It’s officially October, which means scary movies, Halloween costumes, and fun themed foods. Chef Jenn stopped by with some easy recipes that families can make all month long to celebrate Spooky Month!
Spooky Midnight Pasta
- 6 large garlic cloves, minced
- 1 tbsp salt
- 1lb Black Bean Spaghetti
- 1/3 cup olive oil
- 1 tsp crushed red pepper flakes
- Fresh chopped parsley for garnish
- Cook pasta according to package directions.
- While the pasta is cooking, place the olive oil and chopped garlic into a large pan.
- Cook over a low heat for 4 minutes, stirring frequently to not burn the garlic.
- Add the red pepper flakes and cook for 30 seconds more.
- Take ½ cup of pasta water and add it to the pan, simmer and stir until incorporated.
- Reserve a further cup of the pasta cooking water, before you drain the pasta.
- Add the cooked pasta to the garlic mixture and stir well to combine, over a high heat.
- Add more cooking water if needed then serve immediately.
Sweet Treat Intestines
- 1 box frozen Puff Pastry Sheets, thawed
- 8 ounces cream cheese cut into small ½-inch cubes
- 16 ounces strawberry or raspberry jam
- 1 egg with a splash of water, beaten
- Sugar for sprinkling
- Thaw the puff pastry according to the directions on the package. Line a baking sheet with a silicone baking mat or parchment paper. Preheat the oven to 400 degrees.
- On a lightly floured surface, roll out each of the two sheets of puff pastry, to be about 11 by 14 inches each. Cut each sheet into 3 strips lengthwise. Brush a small amount of water on the short end of a strip of dough to help it to stick the short end of the next strip. Continue to create two long strips with all of the dough.
- Spread jam in the middle of each strip and place cream cheese chunks on top of the jam.

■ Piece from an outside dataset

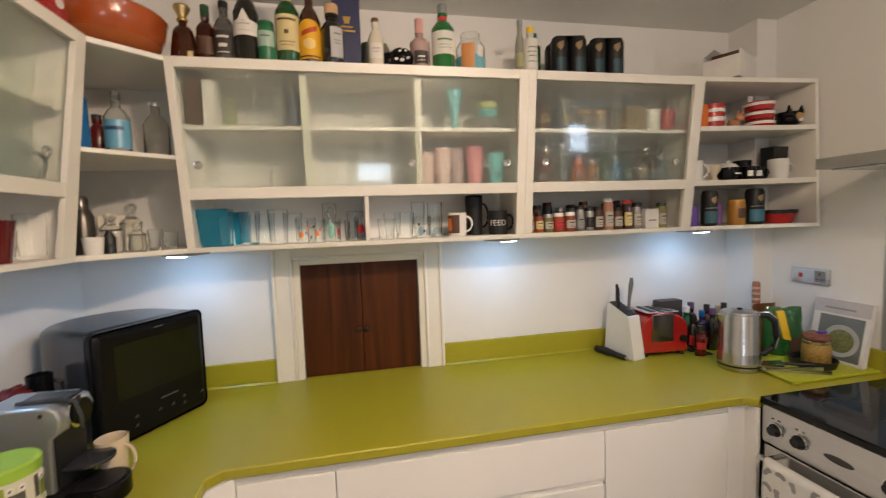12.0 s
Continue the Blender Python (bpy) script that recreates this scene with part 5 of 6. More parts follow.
t = jar("mustard_tin", 2.600, -0.255, U3, 0.034, 0.108, C("golden_tin", (0.42, 0.20, 0.03), 0.35, coat=0.3), C("golden_lid", (0.55, 0.30, 0.04), 0.4), "yellow tin with a dark round print", "tin", "", (0.03, 0.07, BROWN, 70), 0.01)
drink_can(2.700, -0.250, 0.036, 0.152, BLACKM, "tall dark can with blue print", C("dull_gold_c", (0.35, 0.24, 0.12), 0.4), C("blue_can_print", (0.05, 0.17, 0.24), 0.4))
mug("green_cup", 2.760, -0.185, U3, 0.038, 0.082, C("dark_green_grey", (0.09, 0.12, 0.10), 0.3), "dark green-grey flared cup", -10, 0.7)
t = thing("red_bowl", 2.812, -0.262, U3, 0, "low red bowl with a dark rim", "bowl")
part("bowl", lathe(B(), [(0, 0), (0.048, 0), (0.066, 0.044), (0.063, 0.044), (0.046, 0.005), (0, 0.005)], 28), RED, t)
part("rim", lathe(B(), [(0.0665, 0.042), (0.068, 0.058), (0.062, 0.058), (0.062, 0.045)], 28), BLACKM, t)

# ---- on the worktop ----
DIMP = C("dim_grey_print", (0.055, 0.055, 0.055), 0.5)
m = thing("microwave", 0.363, -0.308, TOP, 60.5, "compact black microwave with a rounded back", "microwave")
def mplan(w, d0, d1, n=16, inset=0.0):
    pts = [(-w + inset, 0.03), (w - inset, 0.03), (w - inset, d0)]
    pts += [((w - inset) * math.cos(a), d0 + (d1 - d0 - inset) * math.sin(a) ** 0.8) for a in [math.pi * i / n for i in range(1, n)]]
    return pts + [(-w + inset, d0)]
part("shell", prism(B(), mplan(0.181, 0.15, 0.350), 0.006, 0.347, 0.030, 6), GREY, m)
door_bm = box(B(), -0.181, 0.181, 0.0, 0.030, 0.002, 0.348, 0.024, 6)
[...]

Enclose the puff pastry around the filling, pinching to seal.
- Place the pan in the refrigerator for 10-15 minutes to chill the dough.

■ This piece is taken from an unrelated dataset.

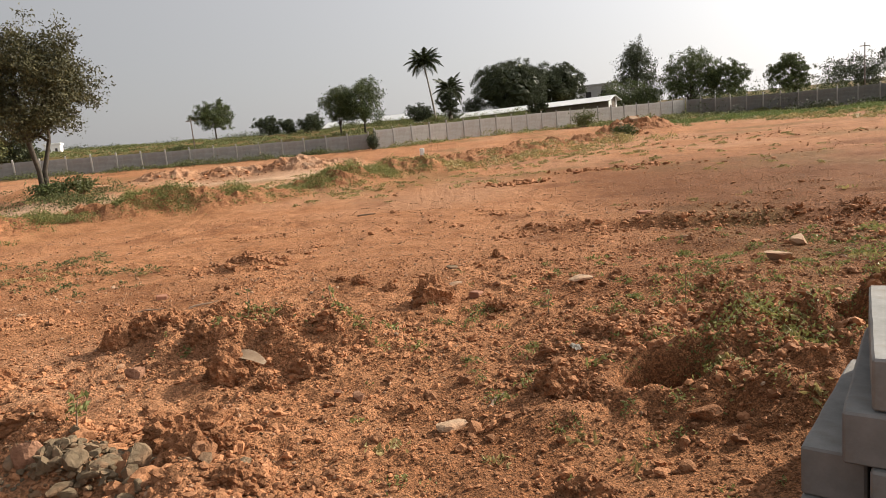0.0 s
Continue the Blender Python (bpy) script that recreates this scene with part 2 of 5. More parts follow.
def scatter_lumps(base, x, y, z, size, flat, seed, rough=0.3):
    """Many irregular lumps as one pair of arrays: each a bent ball, turned and squashed on its own."""
    g = np.random.default_rng(seed)
    v, f = base
    n, k = len(x), len(v)
    noise_ = 1 + rough * (g.random((n, k, 1)) * 2 - 1)
    p = v[None] * noise_ * (size[:, None, None])
    p = p * np.stack([g.uniform(0.7, 1.35, n), g.uniform(0.7, 1.35, n), flat], 1)[:, None, :]
    tilt, a = g.normal(0, 0.35, n), g.uniform(0, 6.283, n)
    ct, st = np.cos(tilt)[:, None], np.sin(tilt)[:, None]
    py, pz = p[..., 1] * ct - p[..., 2] * st, p[..., 1] * st + p[..., 2] * ct
    ca, sa = np.cos(a)[:, None], np.sin(a)[:, None]
    px, py = p[..., 0] * ca - py * sa, p[..., 0] * sa + py * ca
    out = np.stack([px + x[:, None], py + y[:, None], pz + z[:, None]], -1).reshape(-1, 3)
    faces = (f[None] + (np.arange(n) * k)[:, None, None]).reshape(-1, 3)
    return out, faces


def leaf_quads(pos, size, g, up=0.0, aspect=0.5, droop=0.0, out=None, tri=False):
    """Rhombic (or, with tri, pointed three-cornered) leaves at pos, each of its own size and turn."""
    n = len(pos)
    d = g.normal(size=(n, 3))
    d[:, 2] += up
    if out is not None:
        d = d + out
    d[:, 2] -= droop
    d /= np.linalg.norm(d, axis=1)[:, None]
    w = np.cross(d, g.normal(size=(n, 3)))
    w /= np.linalg.norm(w, axis=1)[:, None] + 1e-9
    nrm = np.cross(d, w)
    L = size[:, None]
    a, b = pos - d * L * 0.5, pos + d * L * 0.5
    if tri:
        v = np.stack([a + w * L * aspect * 0.5, b, a - w * L * aspect * 0.5], 1).reshape(-1, 3)
        return v, np.arange(3 * n).reshape(n, 3)
    mid = pos + nrm * L * 0.12
    v = np.stack([a, mid + w * L * aspect * 0.5, b, mid - w * L * aspect * 0.5], 1).reshape(-1, 3)
    f = np.arange(4 * n).reshape(n, 4)
    return v, f


# ---------- materials ----------
def mat_new(name):
    m = bpy.data.materials.new(name)
    m.use_nodes = True
    t = m.node_tree
    return m, t, t.nodes["Principled BSDF"]


def tex(t, kind, scale, detail=4.0, rough=0.6, coord="Object"):
    c = t.nodes.new("ShaderNodeTexCoord")
    n = t.nodes.new(kind)
    n.inputs["Scale"].default_value = scale
    if kind == "ShaderNodeTexNoise":
        n.inputs["Detail"].default_value = detail
        n.inputs["Roughness"].default_value = rough
    t.links.new(c.outputs[coord], n.inputs["Vector"])
    return n


def ramp(t, source, stops):
    r = t.nodes.new("ShaderNodeValToRGB")
    while len(r.color_ramp.elements) < len(stops):
        r.color_ramp.elements.new(0.5)
    for e, (p, c) in zip(r.color_ramp.elements, stops):
        e.position = p
        e.color = (*c, 1) if len(c) == 3 else c
    t.links.new(source, r.inputs["Fac"])
    return r.outputs["Color"]


def mix(t, fac, a, b, kind='MIX'):
    m = t.nodes.new("ShaderNodeMix")
    m.data_type, m.blend_type = 'RGBA', kind
    for sock, v in ((m.inputs["Factor"], fac), (m.inputs["A"], a), (m.inputs["B"], b)):
        if isinstance(v, (int, float)):
            sock.default_value = v
        elif isinstance(v, tuple):
            sock.default_value = (*v, 1)
        else:
            t.links.new(v, sock)
    return m.outputs["Result"]


def bump(t, bsdf, sources, dist=0.02, strength=0.6):
    last = None
    for s, d, *dome in sources:
        b = t.nodes.new("ShaderNodeBump")
        b.inputs["Distance"].default_value = d
        b.inputs["Strength"].default_value = strength
        b.invert = bool(dome)
        t.links.new(s, b.inputs["Height"])
        if last:
            t.links.new(last, b.inputs["Normal"])
        last = b.outputs["Normal"]
    t.links.new(last, bsdf.inputs["Normal"])


def attr(t, name):
    a = t.nodes.new("ShaderNodeAttribute")
    a.attribute_name = name
    return a.outputs["Fac"]


SOIL_A, SOIL_B, SOIL_C = (0.335, 0.152, 0.069), (0.405, 0.197, 0.099), (0.228, 0.096, 0.043)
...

- Brush with egg wash and sprinkle with sugar.
- Bake for 20 minutes, until dough is golden brown.
- 2 pie pumpkins, hollowed out for the milkshake
- 2 cups vanilla reduced-fat ice cream softened
- 1 cup fat-free milk
- 2/3 cup canned pumpkin
- 1/4 cup packed brown sugar
- 3/4 teaspoon pumpkin-pie spice
- 3 tablespoons frozen fat-free whipped topping thawed
- Hollow out pie pumpkins
- Combine first 5 ingredients in a blender; process until smooth.
- Fill pumpkins with milkshake and top with whipped cream.